SZ-Serie "Ein Anruf bei...": Am beliebtesten ist laut Umfragen Kirsch, hier gleich ein Dutzend mal im Bild.

Am beliebtesten ist laut Umfragen Kirsch, hier gleich ein Dutzend mal im Bild.

(Foto: Silas Stein/Imago)

Fast jeder kennt sie, aber kaum jemand weiß, wie sie heißen: die Kaubonbons im Retro-Design, die im Karneval in die Menge geworfen werden. Ein Interview mit dem Geschäftsführer der Herstellerfirma über den Erfolg des Unveränderlichen und den Namen der namenlosen Bonbons.

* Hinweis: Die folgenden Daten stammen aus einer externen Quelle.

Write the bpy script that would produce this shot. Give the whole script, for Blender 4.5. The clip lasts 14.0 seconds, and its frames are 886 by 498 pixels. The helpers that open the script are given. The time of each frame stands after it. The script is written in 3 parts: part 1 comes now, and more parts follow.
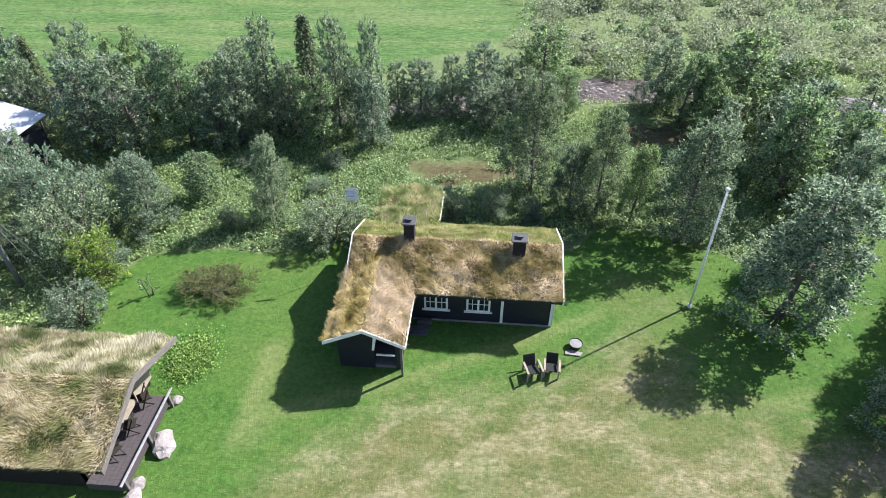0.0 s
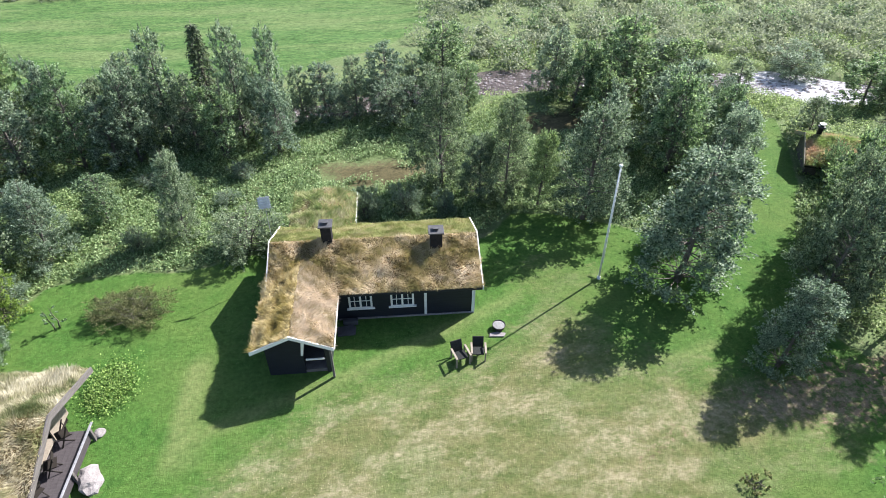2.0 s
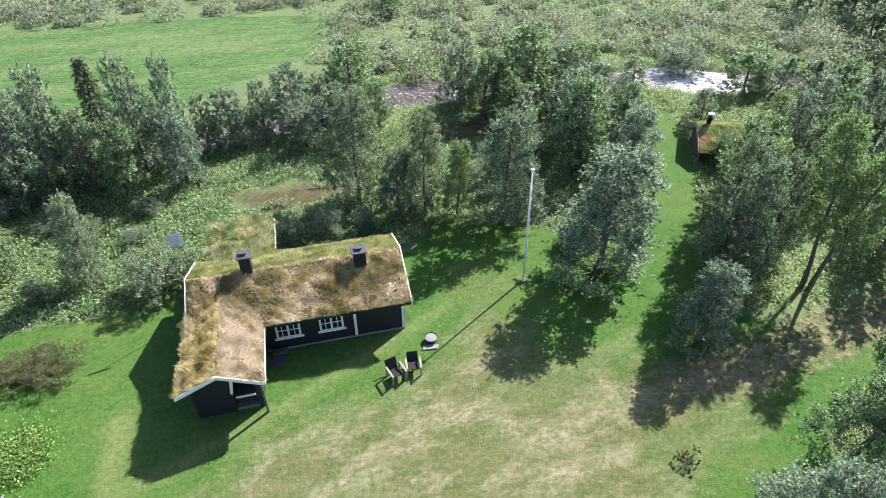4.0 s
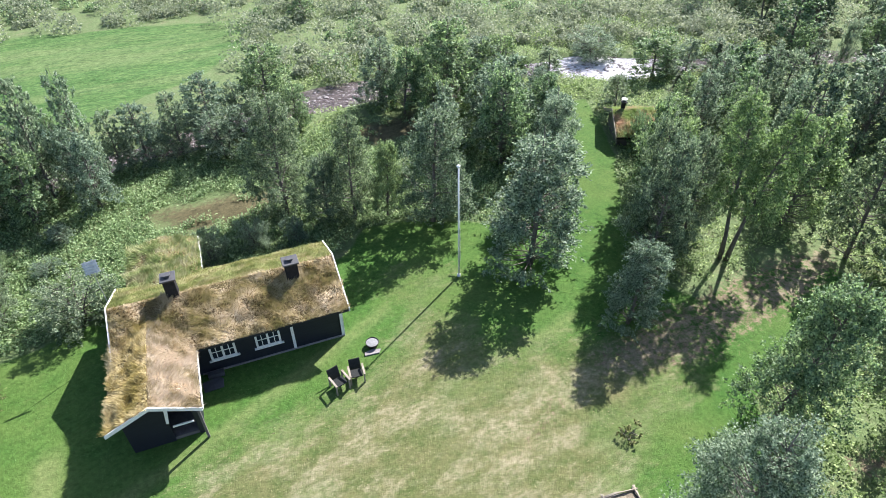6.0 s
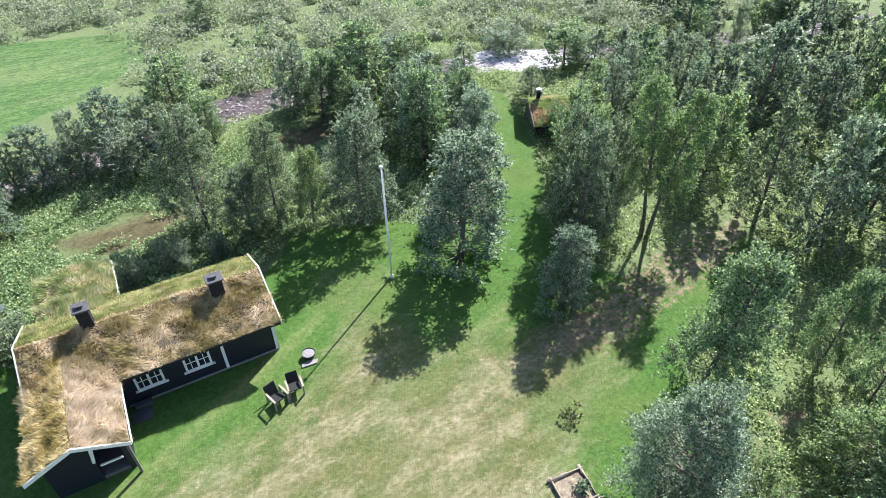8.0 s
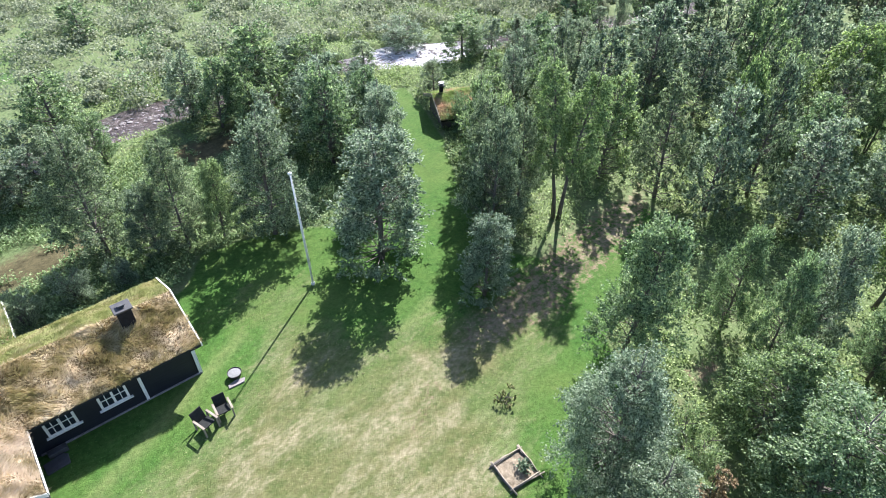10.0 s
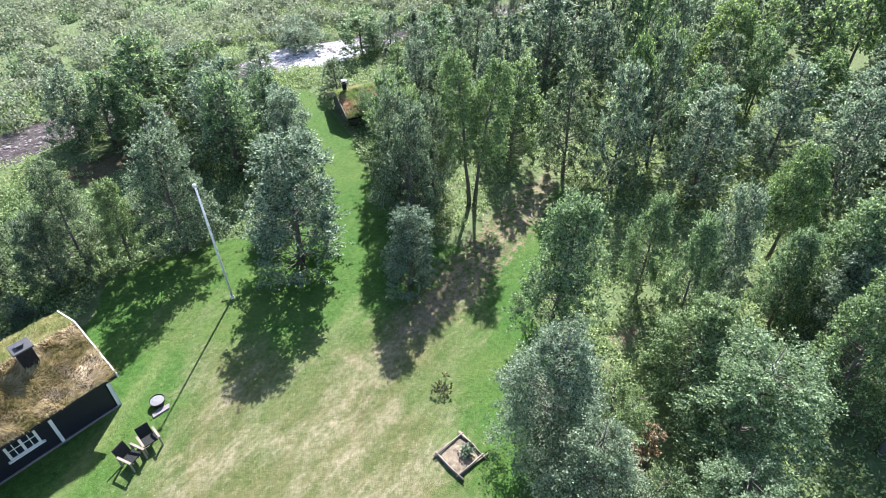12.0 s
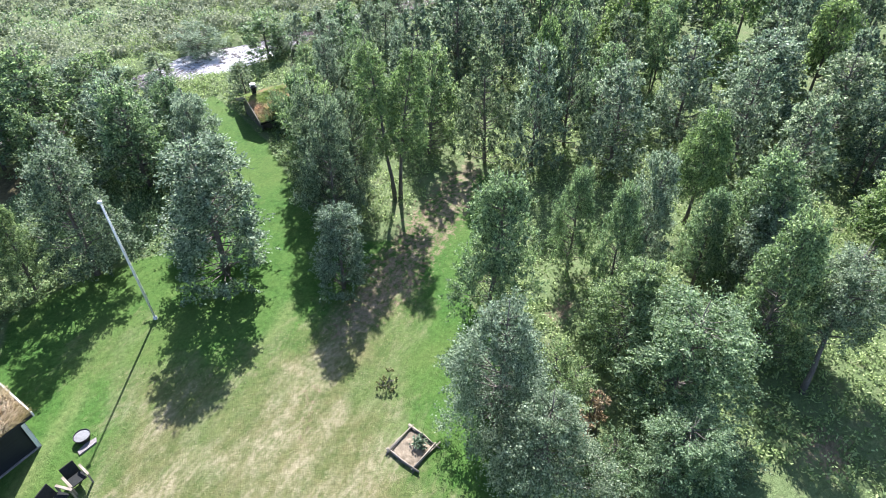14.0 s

Interview von Elisa Britzelmeier

Was ist klein, quadratisch und regnet vom Karnevalswagen? Fast jeder hat die Kaubonbons im Retro-Design schon mal gesehen, aber kaum jemand kennt ihren Namen: Böhme Fruchtkaramellen. Der US-Amerikaner Darren Ehlert ist Geschäftsführer der Delitzscher Schokoladenfabrik, die die Bonbons in Sachsen herstellt.

SZ: Herr Ehlert, wieso schauen Ihre Bonbons seit Jahrzehnten gleich aus?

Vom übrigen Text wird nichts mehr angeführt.